— BEGIN Data shown —
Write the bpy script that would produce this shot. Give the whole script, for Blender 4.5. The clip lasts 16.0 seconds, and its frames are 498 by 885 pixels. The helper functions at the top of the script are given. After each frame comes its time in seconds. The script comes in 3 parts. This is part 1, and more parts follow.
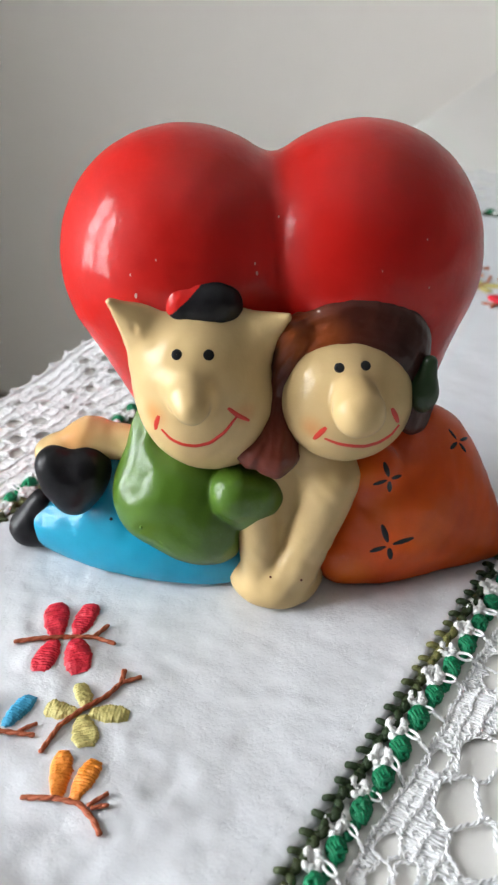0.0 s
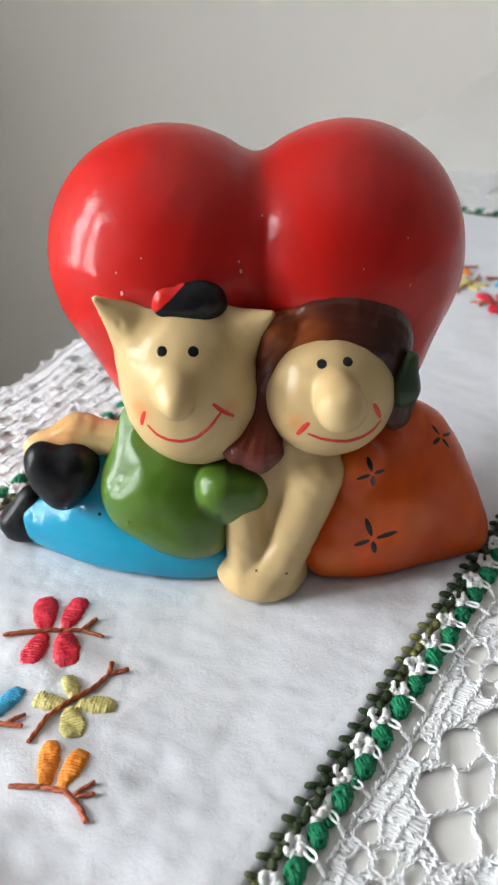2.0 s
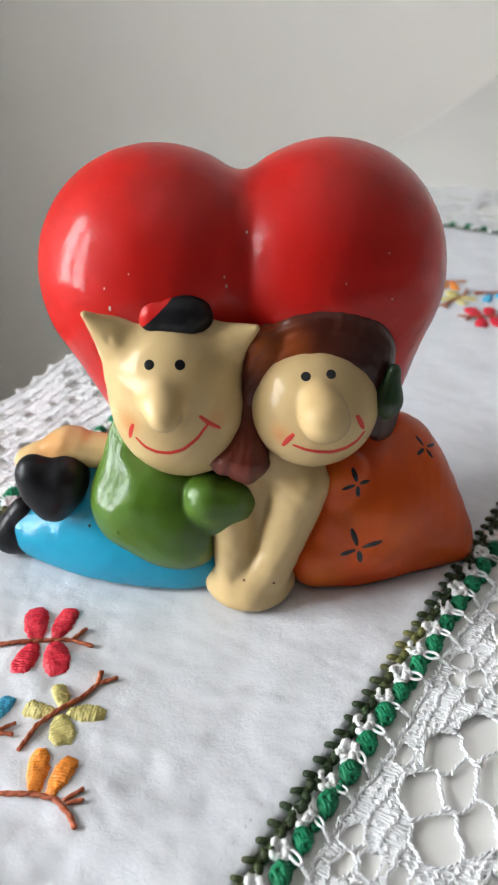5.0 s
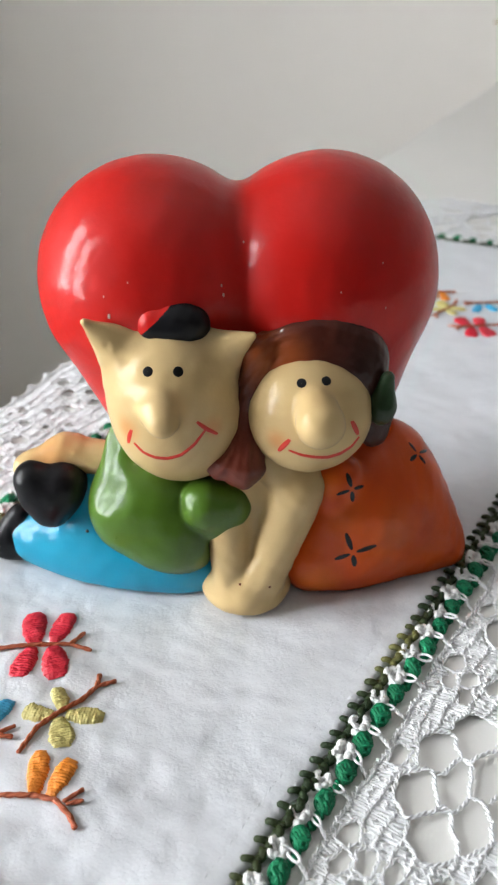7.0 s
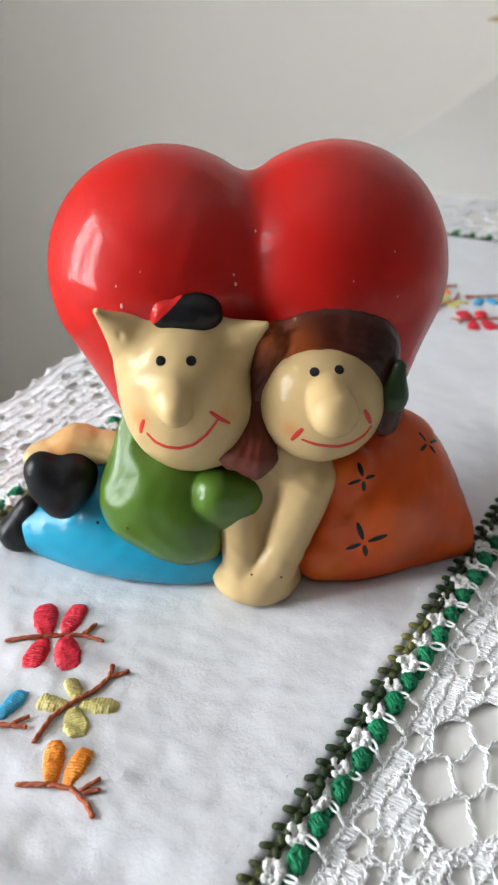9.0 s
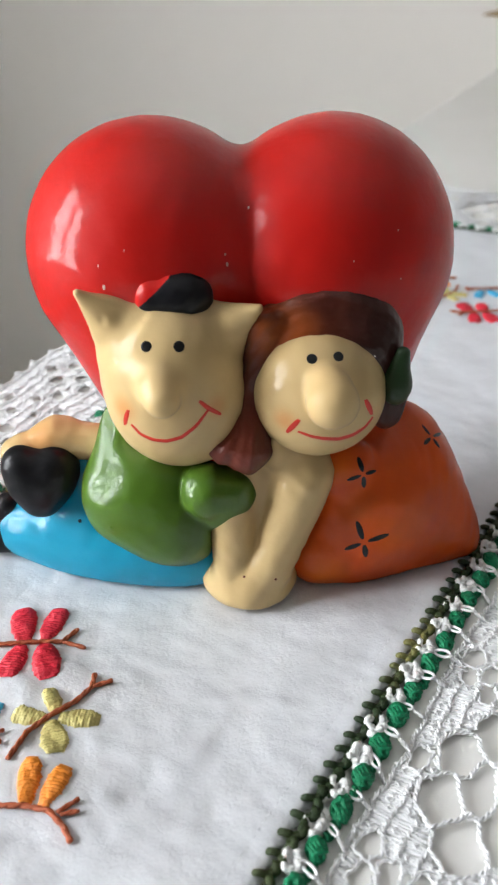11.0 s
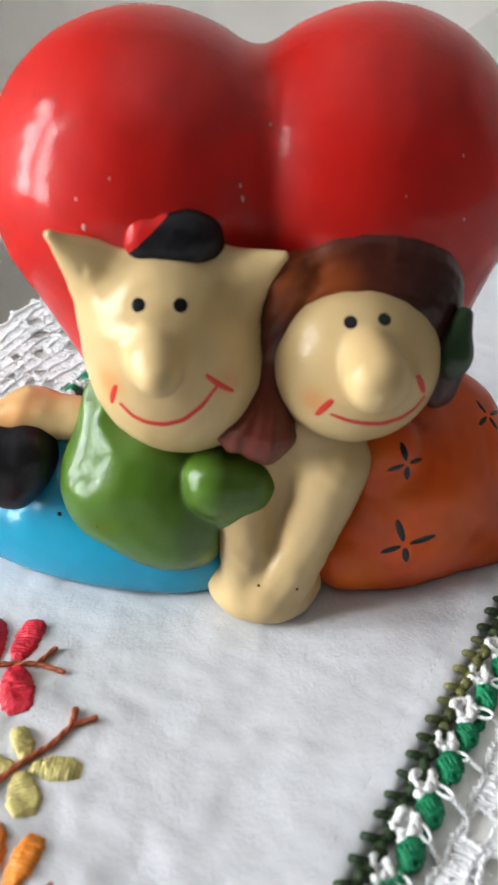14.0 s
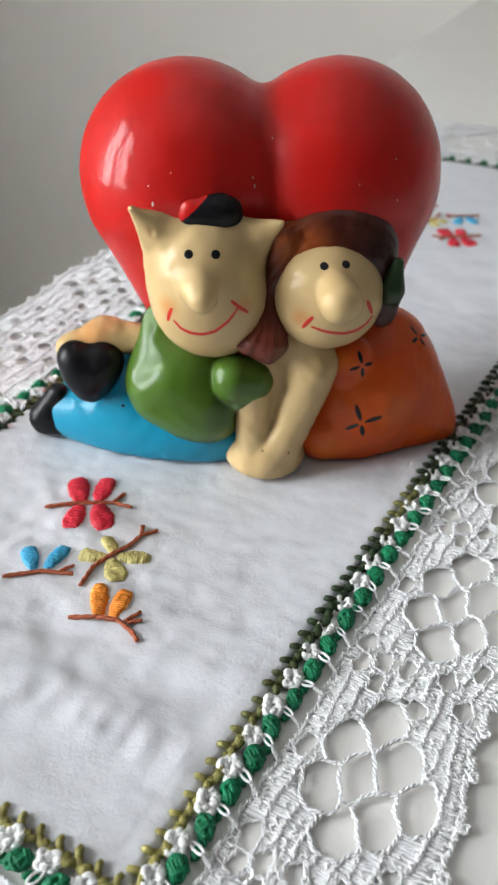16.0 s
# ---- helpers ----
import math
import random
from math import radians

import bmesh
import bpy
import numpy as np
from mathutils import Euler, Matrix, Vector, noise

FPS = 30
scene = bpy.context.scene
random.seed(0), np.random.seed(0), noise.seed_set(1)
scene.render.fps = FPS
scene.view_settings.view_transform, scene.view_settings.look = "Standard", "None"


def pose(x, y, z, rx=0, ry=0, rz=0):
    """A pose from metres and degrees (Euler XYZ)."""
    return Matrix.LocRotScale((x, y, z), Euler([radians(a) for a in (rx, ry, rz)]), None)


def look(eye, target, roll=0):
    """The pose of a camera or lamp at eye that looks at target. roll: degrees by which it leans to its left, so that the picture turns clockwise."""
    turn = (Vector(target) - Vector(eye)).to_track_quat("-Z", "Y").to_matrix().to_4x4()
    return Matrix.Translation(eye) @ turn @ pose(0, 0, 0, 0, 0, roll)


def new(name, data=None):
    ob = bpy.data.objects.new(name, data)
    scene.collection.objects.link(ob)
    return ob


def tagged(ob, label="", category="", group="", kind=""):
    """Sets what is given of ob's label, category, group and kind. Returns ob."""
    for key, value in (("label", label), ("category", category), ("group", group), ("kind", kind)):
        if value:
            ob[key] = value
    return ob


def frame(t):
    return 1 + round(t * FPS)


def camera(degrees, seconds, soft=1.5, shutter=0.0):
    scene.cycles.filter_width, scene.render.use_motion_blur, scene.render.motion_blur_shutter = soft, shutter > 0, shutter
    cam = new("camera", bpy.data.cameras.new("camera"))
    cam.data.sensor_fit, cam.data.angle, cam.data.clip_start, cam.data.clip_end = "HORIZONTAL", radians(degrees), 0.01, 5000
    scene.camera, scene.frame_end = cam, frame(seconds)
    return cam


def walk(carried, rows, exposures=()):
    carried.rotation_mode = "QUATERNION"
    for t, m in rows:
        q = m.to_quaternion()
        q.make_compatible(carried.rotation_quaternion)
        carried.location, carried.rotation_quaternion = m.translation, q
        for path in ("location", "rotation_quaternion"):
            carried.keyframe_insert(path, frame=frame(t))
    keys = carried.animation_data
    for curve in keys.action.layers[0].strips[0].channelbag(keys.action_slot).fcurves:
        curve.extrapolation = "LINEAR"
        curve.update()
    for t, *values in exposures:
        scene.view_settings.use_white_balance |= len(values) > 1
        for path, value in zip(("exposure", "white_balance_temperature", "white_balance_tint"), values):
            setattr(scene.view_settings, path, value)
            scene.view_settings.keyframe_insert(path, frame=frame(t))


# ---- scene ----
cam = camera(31.88, 16.0, soft=2.4)
cam.data.dof.use_dof, cam.data.dof.focus_distance, cam.data.dof.aperture_fstop = True, 0.22, 32.0
# seconds, eye in metres, yaw, pitch, roll in degrees
ROWS = [
    (0.0, 0.00000, -0.19000, 0.16171, -0.006, -31.032, 1.042),
    (0.5, 0.00065, -0.18836, 0.16056, 0.006, -31.117, 1.096),
    (1.0, 0.00099, -0.18846, 0.15995, -0.023, -31.048, 1.077),
    (1.5, 0.00188, -0.19065, 0.16160, 0.006, -31.236, 1.169),
    (2.0, 0.00305, -0.19364, 0.16246, -0.245, -31.037, 1.054),
    (2.5, 0.00506, -0.19382, 0.16305, -0.063, -31.257, 1.178),
    (3.0, 0.00468, -0.19515, 0.16386, -0.165, -31.000, 1.190),
    (3.5, 0.00545, -0.19529, 0.16354, -0.253, -30.809, 1.120),
    (4.0, 0.00622, -0.19506, 0.16281, -0.294, -30.634, 1.207),
    (6.5, 0.00411, -0.20285, 0.16562, -1.132, -29.362, 0.912),
    (7.0, 0.00368, -0.20170, 0.16451, -1.226, -29.344, 0.861),
    (7.5, 0.00241, -0.20105, 0.16386, -1.266, -29.338, 0.916),
    (8.0, 0.00071, -0.20344, 0.16390, -1.424, -29.377, 0.881),
    (8.5, -0.00053, -0.20313, 0.16255, -1.470, -29.314, 0.936),
    (9.0, -0.00139, -0.20276, 0.16239, -1.742, -29.411, 0.847),
    (11.5, -0.00052, -0.17847, 0.14949, -2.249, -29.414, 0.345),
    (12.0, 0.00580, -0.15515, 0.14513, -2.214, -30.227, -0.038),
    (12.5, 0.00146, -0.14120, 0.13986, -2.002, -32.054, 0.030),
    (13.0, -0.00106, -0.14085, 0.13778, -1.901, -32.625, -0.006),
    (13.5, -0.00387, -0.14428, 0.13905, -2.017, -32.956, 0.091),
    (14.0, -0.00340, -0.14899, 0.13886, -1.930, -33.099, 0.164),
    (14.5, -0.00689, -0.16295, 0.13970, -2.142, -33.542, 0.114),
    (15.0, -0.01199, -0.19397, 0.14676, -2.760, -33.371, -0.107),
    (15.5, -0.01938, -0.21998, 0.16204, -2.999, -33.804, -0.217),
    (16.0, -0.01652, -0.23558, 0.16567, -3.468, -33.724, -0.582),
]
walk(cam, [(t, pose(x, y, z, 90 + pitch, roll, yaw)) for t, x, y, z, yaw, pitch, roll in ROWS], [(0.0, 0.0), (12.5, 0.0), (14.2, 0.03), (15.2, -0.13), (16.0, -0.18)])

# ---- world and daylight ----
# table axes: A runs along the table's edge, B across it into the room
A = Vector((0.434, 0.901, 0)).normalized()
B = Vector((A.y, -A.x, 0))
ROOM = Matrix(((A.x, -B.x, 0, 0), (A.y, -B.y, 0, 0), (0, 0, 1, 0), (0, 0, 0, 1)))  # local x along A, local y = -B
FLOOR, CEIL = -0.80, 1.85
X0, X1, Y0, Y1 = -1.12, 2.6, -2.4, 1.9
WIN_Y0, WIN_Y1, WIN_Z0, WIN_Z1 = -0.47, 0.27, -0.10, 1.08

world = bpy.data.worlds.new("world")
scene.world = world
world.use_nodes = True
wn = world.node_tree.nodes
sky = wn.new("ShaderNodeTexSky")
sky.sky_type, sky.sun_disc, sky.sun_elevation, sky.sun_rotation = "NISHITA", False, radians(40), radians(200)
world.node_tree.links.new(sky.outputs[0], wn["Background"].inputs[0])
wn["Background"].inputs[1].default_value = 0.1


def area_lamp(name, size_x, size_y, watts, m, colour):
    data = bpy.data.lights.new(name, "AREA")
    data.shape, data.size, data.size_y, data.energy, data.color = "RECTANGLE", size_x, size_y, watts, colour
    ob = new(name, data)
    ob.matrix_world = m
    return ob


eye_w = Vector((X0 - 0.2, (WIN_Y0 + WIN_Y1) / 2, (WIN_Z0 + WIN_Z1) / 2))
area_lamp("window_daylight", WIN_Y1 - WIN_Y0, WIN_Z1 - WIN_Z0, 39.0, look(eye_w, eye_w + Vector((1, 0, 0))), (0.93, 0.97, 1.0))


# ---- materials ----
def material(name, colour, rough=0.5, second=None, scale=300.0, amount=0.5, bump=0.0, bump_scale=2000.0, bump_dist=0.0002, spec=0.5,
             coat=0.0, coat_rough=0.1, per_object=0.0, detail=4.0, sheen=0.0):
    """Two-scale colour variation, fine relief and gloss on a Principled shader."""
    m = bpy.data.materials.new(name)
    m.use_nodes = True
    nt = m.node_tree
    bsdf = nt.nodes["Principled BSDF"]
    bsdf.inputs["Roughness"].default_value = rough
    bsdf.inputs["Specular IOR Level"].default_value = spec
    bsdf.inputs["Coat Weight"].default_value = coat
    bsdf.inputs["Coat Roughness"].default_value = coat_rough
    bsdf.inputs["Sheen Weight"].default_value = sheen
    co = nt.nodes.new("ShaderNodeTexCoord")
    second = second or tuple(c * 0.82 for c in colour)
    broad, fine = nt.nodes.new("ShaderNodeTexNoise"), nt.nodes.new("ShaderNodeTexNoise")
    for n, s in ((broad, scale * 0.2), (fine, scale)):
        n.inputs["Scale"].default_value, n.inputs["Detail"].default_value = s, detail
        nt.links.new(co.outputs["Object"], n.inputs["Vector"])
    both = nt.nodes.new("ShaderNodeMath")
    both.operation = "ADD"
    nt.links.new(broad.outputs[0], both.inputs[0])
    nt.links.new(fine.outputs[0], both.inputs[1])
    ramp = nt.nodes.new("ShaderNodeMapRange")
    ramp.inputs["From Min"].default_value, ramp.inputs["From Max"].default_value = 0.75, 1.3
    ramp.inputs["To Max"].default_value = amount
    nt.links.new(both.outputs[0], ramp.inputs["Value"])
    mix = nt.nodes.new("ShaderNodeMix")
    mix.data_type = "RGBA"
    mix.inputs["A"].default_value, mix.inputs["B"].default_value = (*colour, 1), (*second, 1)
    nt.links.new(ramp.outputs[0], mix.inputs["Factor"])
    out = mix.outputs["Result"]
    if per_object:
        info, hsv, rng = nt.nodes.new("ShaderNodeObjectInfo"), nt.nodes.new("ShaderNodeHueSaturation"), nt.nodes.new("ShaderNodeMapRange")
        rng.inputs["To Min"].default_value, rng.inputs["To Max"].default_value = 1 - per_object, 1 + per_object
        nt.links.new(info.outputs["Random"], rng.inputs["Value"])
        nt.links.new(rng.outputs[0], hsv.inputs["Value"])
        nt.links.new(out, hsv.inputs["Color"])
        out = hsv.outputs[0]
    nt.links.new(out, bsdf.inputs["Base Color"])
    if bump:
        last = None
        for s, k, dist in ((bump_scale * 0.16, bump * 0.8, bump_dist * 4.0), (bump_scale, bump, bump_dist)):
            bn, bp = nt.nodes.new("ShaderNodeTexNoise"), nt.nodes.new("ShaderNodeBump")
            bn.inputs["Scale"].default_value, bn.inputs["Detail"].default_value = s, 3
            bp.inputs["Strength"].default_value, bp.inputs["Distance"].default_value = k, dist
            nt.links.new(co.outputs["Object"], bn.inputs["Vector"])
            nt.links.new(bn.outputs[0], bp.inputs["Height"])
            if last:
                nt.links.new(last.outputs[0], bp.inputs["Normal"])
            last = bp
        nt.links.new(last.outputs[0], bsdf.inputs["Normal"])
        nt.links.new(last.outputs[0], bsdf.inputs["Coat Normal"])
    return m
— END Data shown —
_The exercise_
Check every line of the material for the string "pose" and give the number of lines that have it, without anything else.

_Output of the exercise_
5